Votre total bilan se rapproche de 200 milliards de Franc CFA. Allez-vous évoluer vers un statut de banque à part entière ?
Il est vrai que de par notre taille, nous avons plutôt un profil de banque moyenne dans nos zones UEMOA et CEMAC. Nos filiales en Côte d’Ivoire et au Sénégal, avec une moyenne de total bilan de 60 milliards de FCFA et de fonds propres de plus de 10 milliards de Franc CFA, ont un bilan qui dépasse certaines banques de leurs pays respectifs. Mais notre vocation est de faire de la mésofinance. Il s’agit d’une activité primordiale pour nos pays au vu du foisonnement des PME et de leurs difficultés pour accéder au crédit. Les banques sont nos partenaires qui, à un certain moment, prennent le relais avec nos «gros clients» quand ceux-ci sollicitent des besoins de financement au-delà des limites de la mésofinance. Notre vocation est de rester une structure de mésofinance tant en termes de montants (300 millions de financements au maximum) que de durée (quatre ans).
Ceci dit, dans la continuité logique de l’accompagnement de ces « gros clients », nous étudions la possibilité de mettre en place une institution bancaire spécifique qui aura entre autres rôles d’être un guichet de refinancement des institutions de microfinance de la région.
Les banques sont soumises aux règles de Bâle 2, Bâle 3. Quels sont les minimas appliqués à une institution de mésofinance comme la vôtre ?
Nous sommes régis par le même cadre juridique régissant les institutions de microfinance. Les normes qui nous sont appliquées sont tout aussi contraignantes que celles des banques, voire plus sévères dans certains aspects. Ainsi, à tout moment nos fonds propres doivent représenter 15% de notre total bilan en Zone UEMOA. Pour les banques, le niveau de fonds propres est basé sur les engagements pondérés calculés selon des normes (Bâle 2, Bâle 3) qui posent des problèmes selon les risques PME par exemple. De plus, pour les IMF, il faut noter qu’en zone UEMOA, contrairement à la zone CEMAC, les garanties ne sont pas prises en compte dans le calcul des provisionnements. En mésofinance, dès qu’un engagement n’est pas honoré, il faut le provisionner à 40% au-delà de 90 jours et 100% au-delà de 180 jours. Cela peu importe qu’on ait des garanties ou pas.

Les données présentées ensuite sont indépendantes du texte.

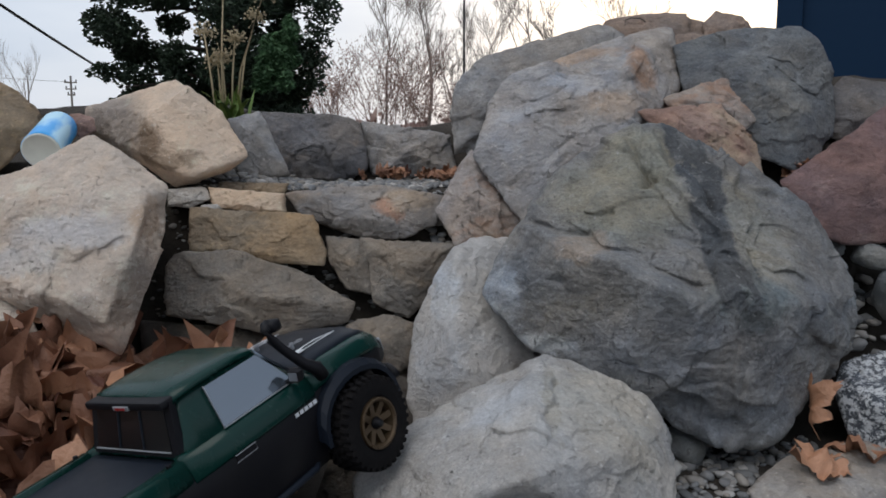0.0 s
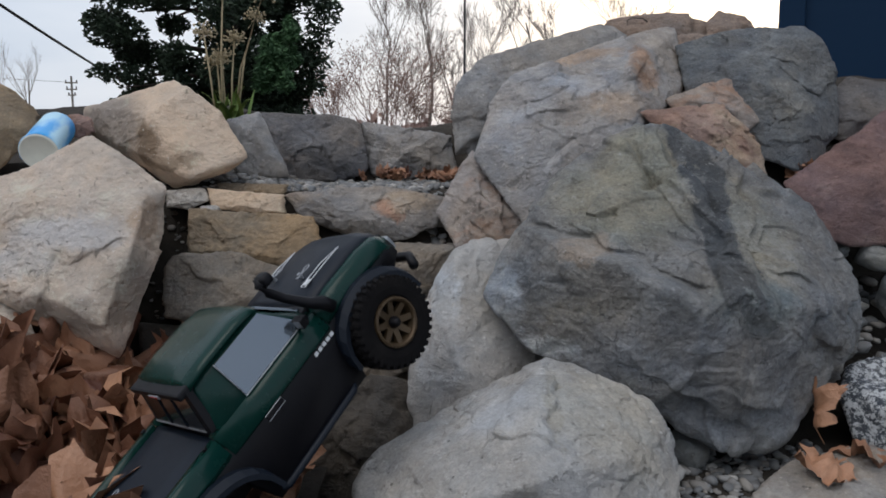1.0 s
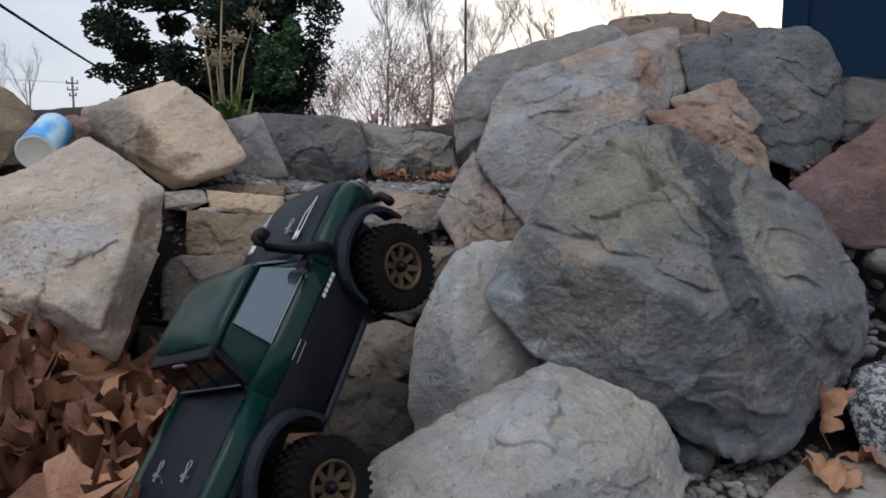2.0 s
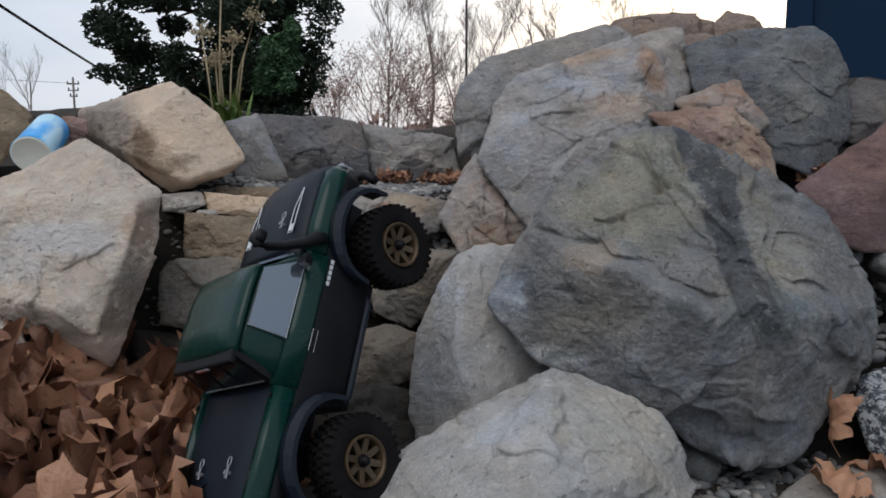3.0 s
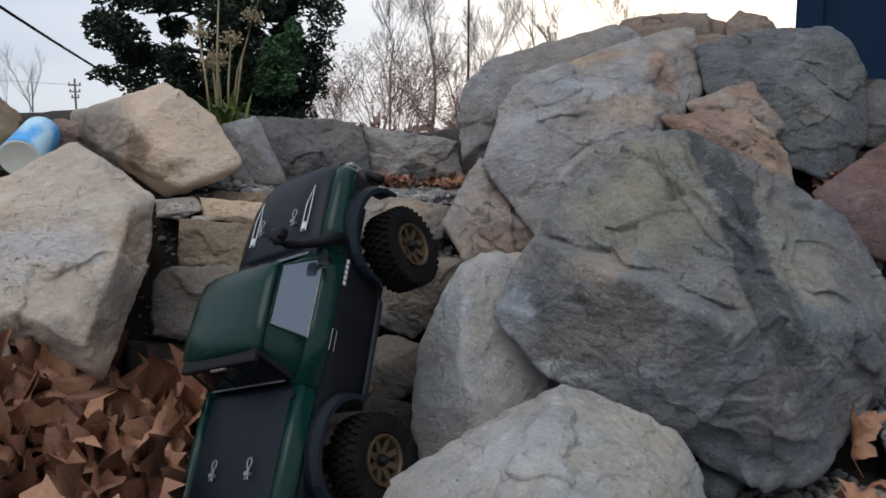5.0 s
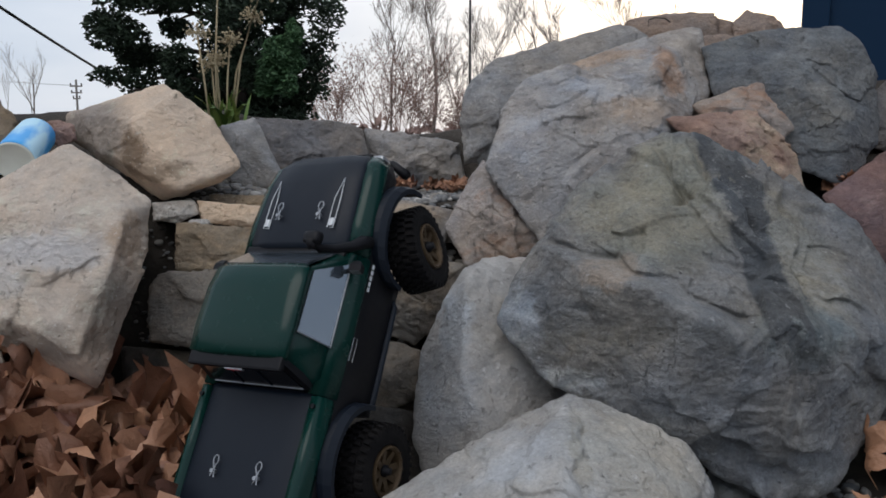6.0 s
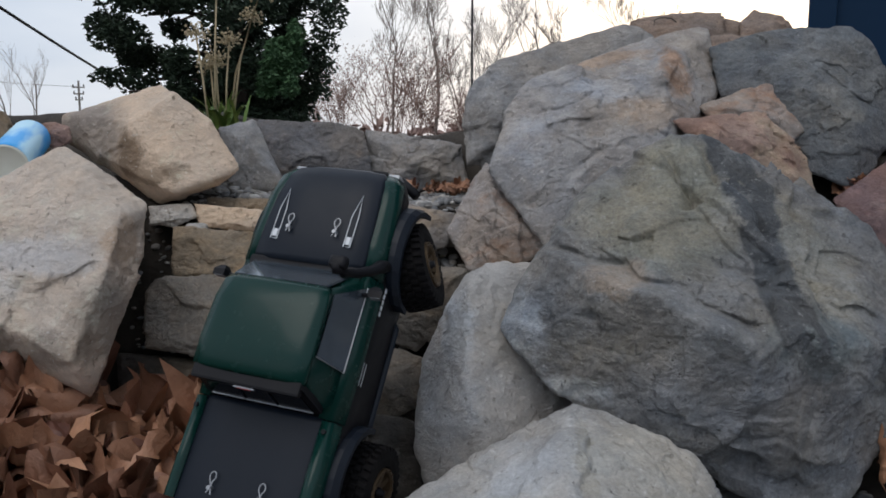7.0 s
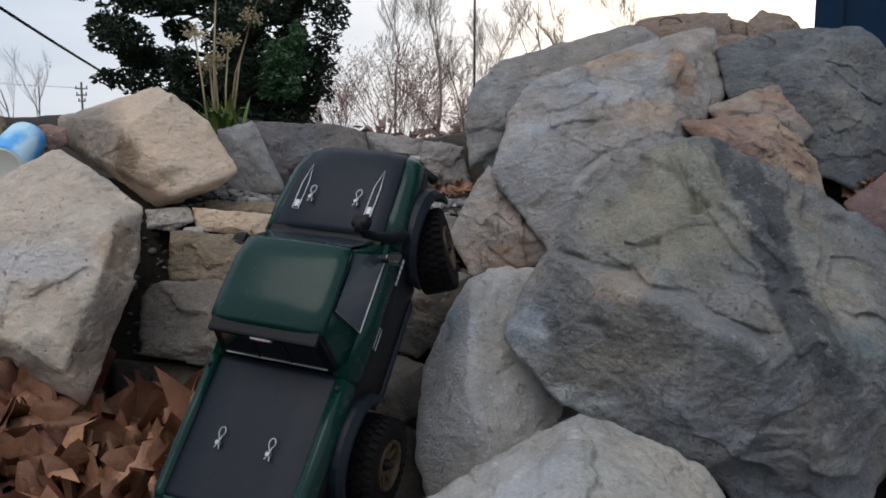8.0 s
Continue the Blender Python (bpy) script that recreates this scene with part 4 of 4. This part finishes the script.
# earth under the leaves
def build_mound():
    bm = bmesh.new()
    nx, ny = 30, 26
    vs = [[bm.verts.new((-1.0 + 0.82 * i / nx, 0.6 + 0.72 * j / ny, max(-0.05, drift_height(-1.0 + 0.82 * i / nx, 0.6 + 0.72 * j / ny) - 0.045))) for i in range(nx + 1)] for j in range(ny + 1)]
    for j in range(ny):
        for i in range(nx):
            bm.faces.new((vs[j][i], vs[j][i + 1], vs[j + 1][i + 1], vs[j + 1][i]))
    tagged(new("soil_mound", mesh_of("soil_mound", bm, soil)), "dark soil under the drift of dry leaves", "soil", kind="stuff")


build_mound()
leaf_pile("drift of dry brown maple leaves heaped against the rocks", 190, drift, 3, 1.0, 1.8)
def caught_leaves():
    pile = thing("leaf_pile", "dry brown leaves caught between boulder and gravel", "dead leaves")
    for k, m, s in ((12, pose(0.572, 1.03, 0.095, 80, 14, 70), 0.8), (5, pose(0.555, 0.935, 0.046, 8, -6, 100), 0.7), (7, pose(0.63, 0.985, 0.052, 10, 4, 150), 0.8)):
        leaf = new("leaf", leaf_kinds[k])
        leaf.parent = pile
        leaf.matrix_local = m @ Matrix.Diagonal((s, s, s, 1))


caught_leaves()
leaf_pile("few rusty leaves lying on the terrace gravel", 26, lambda r: (r.gauss(-0.091, 0.068), r.uniform(1.745, 1.805), r.uniform(0.412, 0.43)), 12, 0.19, 0.32)
leaf_pile("rusty leaves at the foot of the back wall", 10, lambda r: (r.gauss(0.038, 0.03), r.uniform(1.735, 1.795), r.uniform(0.412, 0.43)), 13, 0.19, 0.3)
leaf_pile("few dry leaves stuck behind the red boulder", 6, lambda r: (r.uniform(0.69, 0.74), r.uniform(1.40, 1.44), r.uniform(0.415, 0.465)), 14, 0.26, 0.43)

# ---- the cup ----
cup = thing("paper_cup", "blue and white cup lying on its side", "cup", look((-0.735, 1.384, 0.505), (-0.717, 1.283, 0.466)))
def turned(profile, sides=40):
    bm = lathe(profile, sides)
    bmesh.ops.rotate(bm, cent=(0, 0, 0), matrix=Matrix.Rotation(radians(90), 3, "Y"), verts=bm.verts)
    return bm
part("wall", turned([(-0.0658, 0.0316), (-0.0614, 0.0329), (0.0526, 0.0342), (0.0632, 0.0351), (0.0649, 0.0338), (0.0526, 0.0320), (-0.0526, 0.0307)]), cup_blue, cup, "blue printed side", True)
part("base", turned([(0.0651, 0.0339), (0.0667, 0.0329), (0.0671, 0.0303), (0.0667, 0.0298), (0.0667, 0.0000)]), cup_base, cup, "pale greenish-white base", True)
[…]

Quid des évolutions souhaitées de la réglementation sur la mésofinance en zone UEMOA et CEMAC ?
De façon générale, nous souhaitons plus d’assouplissement de la réglementation. Nous sommes une institution de développement et d’inclusion financière. La norme de capitalisation par exemple à mon avis devrait être calculée sur les engagements àrisques et non le total bilan.
Quid de votre programme de développement au niveau régional ?
Avec le Burkina Faso en ouverture, nous sommes désormais à 7 filiales dont deux en zone CEMAC (Congo, Gabon). Nous travaillons à l’obtention d’un agrément devant nous permettre d’ouvrir une agence à Paris avec pour objectif de canaliser l’épargne de la diaspora. Et enfin nous sommes à la dernière étape dans les démarches pour un agrément au Togo, ce qui nous portera à neuf filiales d’ici l’année prochaine.
Vous avez ouvert votre capital il y a deux ans à un fonds de private equity. Comment évaluez-vous l’apport de cette opération stratégique?
En réalité, nous avons réalisé deux opérations stratégiques. Il y a d’abord, comme vous l’avez dit, l’ouverture de notre capital au fonds Mediterrania Capital Partners. C’est un apport considérable et pas seulement au niveau financier. Cette opération nous donne de la visibilité sur le marché financier international et nous permet si besoin est, d’obtenir des financements auprès d’autres acteurs. Nous prévoyons d’ailleurs une introduction en Bourse d’ici 2025, ici ou ailleurs. Nous sommes d’ores et déjà inscrits au programme élite de la BRVM.
L’autre opération stratégique est le lancement de la première opération de titrisation en zone Franc. L’opération avait été sursouscrite à plus de 170% en 15 jours. Ce fut un franc succès. Le remboursement est pratiquement terminé, ce qui dénote de la qualité de notre signature.
Vous avez parlé de 2025. C’est probablement la date d’exit du fonds ?
Oui, ce sera probablement le cas s’il n’y a pas de nouvelles opportunités. Nous avançons en choisissant le chemin de la moindre résistance.
Finalement, comment voyez-vous Cofina d’ici 20 ans ?
Déjà, après l’introduction en Bourse en 2025, je devrais, avec l’équipe dirigeante actuelle au plus tard en 2027, quitter le comité de direction pour le conseil d’administration. Une nouvelle équipe dirigeante, issue de notre système de promotion en interne, prendra le relais pour emmener Cofina encore plus loin.